DATA IN THIS EXERCISE:
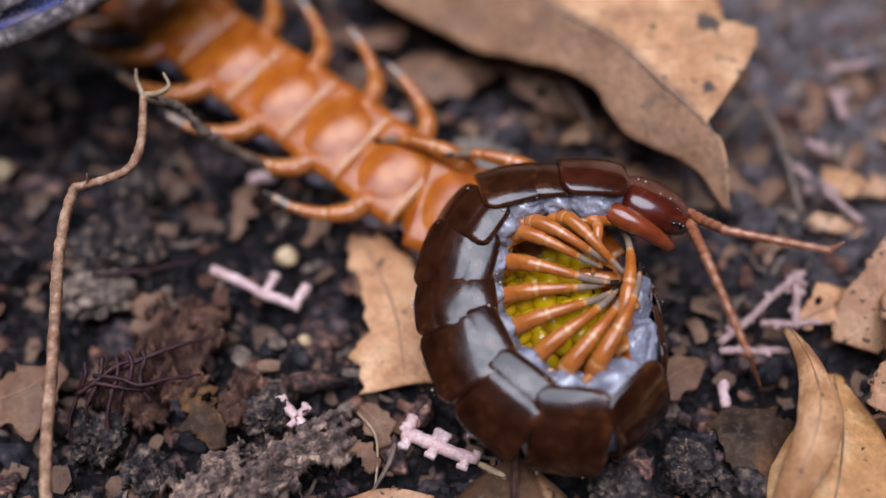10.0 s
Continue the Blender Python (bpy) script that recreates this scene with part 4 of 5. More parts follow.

* * *

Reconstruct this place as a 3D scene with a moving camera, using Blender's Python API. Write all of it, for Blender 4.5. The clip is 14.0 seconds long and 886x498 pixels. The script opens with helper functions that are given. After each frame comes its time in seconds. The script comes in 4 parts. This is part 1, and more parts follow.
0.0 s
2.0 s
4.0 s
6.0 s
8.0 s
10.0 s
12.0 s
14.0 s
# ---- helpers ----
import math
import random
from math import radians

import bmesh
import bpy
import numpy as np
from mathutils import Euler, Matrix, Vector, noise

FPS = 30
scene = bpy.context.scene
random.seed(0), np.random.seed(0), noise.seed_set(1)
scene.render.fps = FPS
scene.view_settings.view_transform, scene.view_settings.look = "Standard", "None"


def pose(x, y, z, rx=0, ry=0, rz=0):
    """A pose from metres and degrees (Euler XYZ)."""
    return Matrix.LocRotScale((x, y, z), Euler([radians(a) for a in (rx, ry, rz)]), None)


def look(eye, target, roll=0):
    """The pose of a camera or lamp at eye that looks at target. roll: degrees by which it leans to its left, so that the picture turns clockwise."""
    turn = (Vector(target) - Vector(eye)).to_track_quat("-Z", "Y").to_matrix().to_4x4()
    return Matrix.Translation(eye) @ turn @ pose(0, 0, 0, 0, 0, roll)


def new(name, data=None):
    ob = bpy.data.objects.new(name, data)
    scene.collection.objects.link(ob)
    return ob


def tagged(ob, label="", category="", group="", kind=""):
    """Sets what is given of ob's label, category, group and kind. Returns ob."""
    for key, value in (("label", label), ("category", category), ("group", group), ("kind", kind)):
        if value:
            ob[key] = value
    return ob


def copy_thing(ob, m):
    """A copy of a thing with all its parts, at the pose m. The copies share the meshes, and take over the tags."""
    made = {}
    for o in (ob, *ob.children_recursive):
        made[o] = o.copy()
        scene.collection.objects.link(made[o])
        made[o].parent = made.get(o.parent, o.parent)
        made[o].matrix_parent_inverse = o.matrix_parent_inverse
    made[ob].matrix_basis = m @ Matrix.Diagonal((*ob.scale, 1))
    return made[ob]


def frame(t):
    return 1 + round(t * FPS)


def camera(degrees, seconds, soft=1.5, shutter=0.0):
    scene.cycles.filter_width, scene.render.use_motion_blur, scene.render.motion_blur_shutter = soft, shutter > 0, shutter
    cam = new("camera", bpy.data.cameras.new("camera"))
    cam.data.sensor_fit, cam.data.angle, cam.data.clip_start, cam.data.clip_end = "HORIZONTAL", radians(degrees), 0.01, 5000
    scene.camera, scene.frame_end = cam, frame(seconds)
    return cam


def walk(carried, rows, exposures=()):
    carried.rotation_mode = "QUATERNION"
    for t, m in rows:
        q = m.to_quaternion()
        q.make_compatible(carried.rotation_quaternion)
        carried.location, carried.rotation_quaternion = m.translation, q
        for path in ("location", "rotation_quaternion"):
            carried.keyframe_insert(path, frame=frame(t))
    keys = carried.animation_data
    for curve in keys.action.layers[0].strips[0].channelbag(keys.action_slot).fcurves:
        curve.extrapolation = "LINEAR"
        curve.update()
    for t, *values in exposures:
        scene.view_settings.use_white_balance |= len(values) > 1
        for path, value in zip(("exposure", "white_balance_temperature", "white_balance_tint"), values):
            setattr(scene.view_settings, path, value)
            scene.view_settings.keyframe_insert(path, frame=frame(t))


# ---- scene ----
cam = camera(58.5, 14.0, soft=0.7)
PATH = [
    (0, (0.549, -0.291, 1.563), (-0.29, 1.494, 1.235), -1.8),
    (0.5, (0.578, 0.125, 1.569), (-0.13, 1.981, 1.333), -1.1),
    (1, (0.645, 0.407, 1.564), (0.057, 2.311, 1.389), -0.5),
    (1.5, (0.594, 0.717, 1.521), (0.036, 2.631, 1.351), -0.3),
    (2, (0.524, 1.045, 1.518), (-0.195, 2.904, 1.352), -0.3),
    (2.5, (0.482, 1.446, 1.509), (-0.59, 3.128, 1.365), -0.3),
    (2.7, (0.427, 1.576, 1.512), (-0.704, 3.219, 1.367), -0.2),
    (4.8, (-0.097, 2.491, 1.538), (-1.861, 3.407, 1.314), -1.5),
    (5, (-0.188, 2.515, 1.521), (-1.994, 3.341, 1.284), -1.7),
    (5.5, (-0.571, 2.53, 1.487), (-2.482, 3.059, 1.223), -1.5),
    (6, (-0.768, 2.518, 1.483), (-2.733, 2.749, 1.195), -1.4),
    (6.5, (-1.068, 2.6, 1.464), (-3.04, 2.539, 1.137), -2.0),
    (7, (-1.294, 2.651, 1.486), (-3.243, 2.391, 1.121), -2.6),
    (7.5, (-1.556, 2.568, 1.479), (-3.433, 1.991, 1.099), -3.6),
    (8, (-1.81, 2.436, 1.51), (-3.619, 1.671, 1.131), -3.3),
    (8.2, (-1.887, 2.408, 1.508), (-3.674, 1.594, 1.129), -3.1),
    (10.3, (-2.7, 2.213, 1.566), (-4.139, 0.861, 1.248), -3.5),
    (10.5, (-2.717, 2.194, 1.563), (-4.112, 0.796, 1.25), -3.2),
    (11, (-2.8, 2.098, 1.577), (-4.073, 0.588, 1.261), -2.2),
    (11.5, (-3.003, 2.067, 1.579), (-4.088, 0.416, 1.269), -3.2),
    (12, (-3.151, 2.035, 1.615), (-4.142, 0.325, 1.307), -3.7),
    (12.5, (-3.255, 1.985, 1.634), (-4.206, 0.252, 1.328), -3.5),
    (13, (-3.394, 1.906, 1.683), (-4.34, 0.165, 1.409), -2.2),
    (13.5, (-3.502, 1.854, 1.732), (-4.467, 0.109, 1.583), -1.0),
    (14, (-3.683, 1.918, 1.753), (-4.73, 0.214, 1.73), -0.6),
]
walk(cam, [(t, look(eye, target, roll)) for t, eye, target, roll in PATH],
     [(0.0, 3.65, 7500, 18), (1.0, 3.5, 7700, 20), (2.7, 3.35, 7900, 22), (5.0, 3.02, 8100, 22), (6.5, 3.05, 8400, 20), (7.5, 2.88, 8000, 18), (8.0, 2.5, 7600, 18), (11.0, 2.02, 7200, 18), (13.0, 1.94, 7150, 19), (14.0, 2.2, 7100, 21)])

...

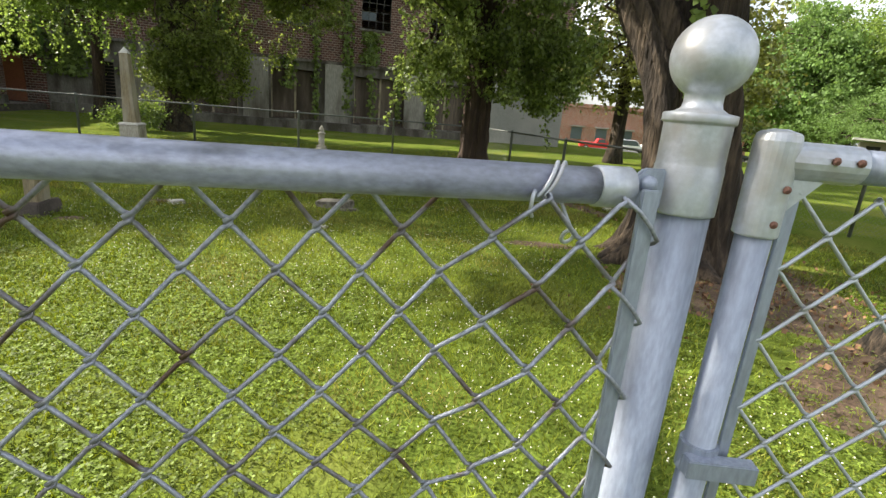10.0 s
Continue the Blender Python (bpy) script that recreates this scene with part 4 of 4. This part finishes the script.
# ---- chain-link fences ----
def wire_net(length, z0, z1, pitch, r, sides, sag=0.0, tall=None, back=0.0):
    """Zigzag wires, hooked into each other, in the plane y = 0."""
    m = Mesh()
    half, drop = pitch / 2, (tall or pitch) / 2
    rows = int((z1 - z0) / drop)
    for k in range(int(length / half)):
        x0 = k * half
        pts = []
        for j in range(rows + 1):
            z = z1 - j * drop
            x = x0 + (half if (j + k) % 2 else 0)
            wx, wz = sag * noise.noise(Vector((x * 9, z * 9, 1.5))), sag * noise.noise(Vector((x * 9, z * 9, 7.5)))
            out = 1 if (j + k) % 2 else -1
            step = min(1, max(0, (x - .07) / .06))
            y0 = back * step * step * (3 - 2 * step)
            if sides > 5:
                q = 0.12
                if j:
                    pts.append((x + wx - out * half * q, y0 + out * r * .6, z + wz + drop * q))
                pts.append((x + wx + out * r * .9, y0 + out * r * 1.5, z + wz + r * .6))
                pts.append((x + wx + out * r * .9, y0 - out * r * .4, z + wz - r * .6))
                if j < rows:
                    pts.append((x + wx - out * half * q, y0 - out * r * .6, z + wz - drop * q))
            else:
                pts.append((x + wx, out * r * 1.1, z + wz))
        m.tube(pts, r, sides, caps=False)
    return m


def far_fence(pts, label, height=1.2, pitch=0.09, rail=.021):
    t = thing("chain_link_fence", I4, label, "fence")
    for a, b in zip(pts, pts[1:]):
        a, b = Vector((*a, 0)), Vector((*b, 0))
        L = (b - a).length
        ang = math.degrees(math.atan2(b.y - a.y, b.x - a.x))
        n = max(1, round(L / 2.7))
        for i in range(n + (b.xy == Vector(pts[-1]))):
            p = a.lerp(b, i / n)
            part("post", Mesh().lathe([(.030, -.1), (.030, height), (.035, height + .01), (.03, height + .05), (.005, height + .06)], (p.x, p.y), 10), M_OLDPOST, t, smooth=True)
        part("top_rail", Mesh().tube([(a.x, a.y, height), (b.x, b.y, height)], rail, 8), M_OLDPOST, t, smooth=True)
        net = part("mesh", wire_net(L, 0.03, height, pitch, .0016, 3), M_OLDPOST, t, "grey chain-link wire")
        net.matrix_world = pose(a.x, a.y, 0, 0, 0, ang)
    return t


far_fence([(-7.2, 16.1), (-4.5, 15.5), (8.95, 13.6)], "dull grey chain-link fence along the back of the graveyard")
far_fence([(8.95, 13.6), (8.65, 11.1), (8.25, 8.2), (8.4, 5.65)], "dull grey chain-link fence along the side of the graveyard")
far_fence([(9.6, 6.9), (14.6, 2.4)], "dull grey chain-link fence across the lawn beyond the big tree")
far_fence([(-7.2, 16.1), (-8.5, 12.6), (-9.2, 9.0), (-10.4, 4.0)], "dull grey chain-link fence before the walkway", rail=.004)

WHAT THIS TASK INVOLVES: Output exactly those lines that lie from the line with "q.make_compatible(carried.rotation_quaternion)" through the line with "scene.view_settings.keyframe_insert(path, frame=frame(t))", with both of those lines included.

EXERCISE RESULT:
        q.make_compatible(carried.rotation_quaternion)
        carried.location, carried.rotation_quaternion = m.translation, q
        for path in ("location", "rotation_quaternion"):
            carried.keyframe_insert(path, frame=frame(t))
    keys = carried.animation_data
    for curve in keys.action.layers[0].strips[0].channelbag(keys.action_slot).fcurves:
        curve.extrapolation = "LINEAR"
        curve.update()
    for t, *values in exposures:
        scene.view_settings.use_white_balance |= len(values) > 1
        for path, value in zip(("exposure", "white_balance_temperature", "white_balance_tint"), values):
            setattr(scene.view_settings, path, value)
            scene.view_settings.keyframe_insert(path, frame=frame(t))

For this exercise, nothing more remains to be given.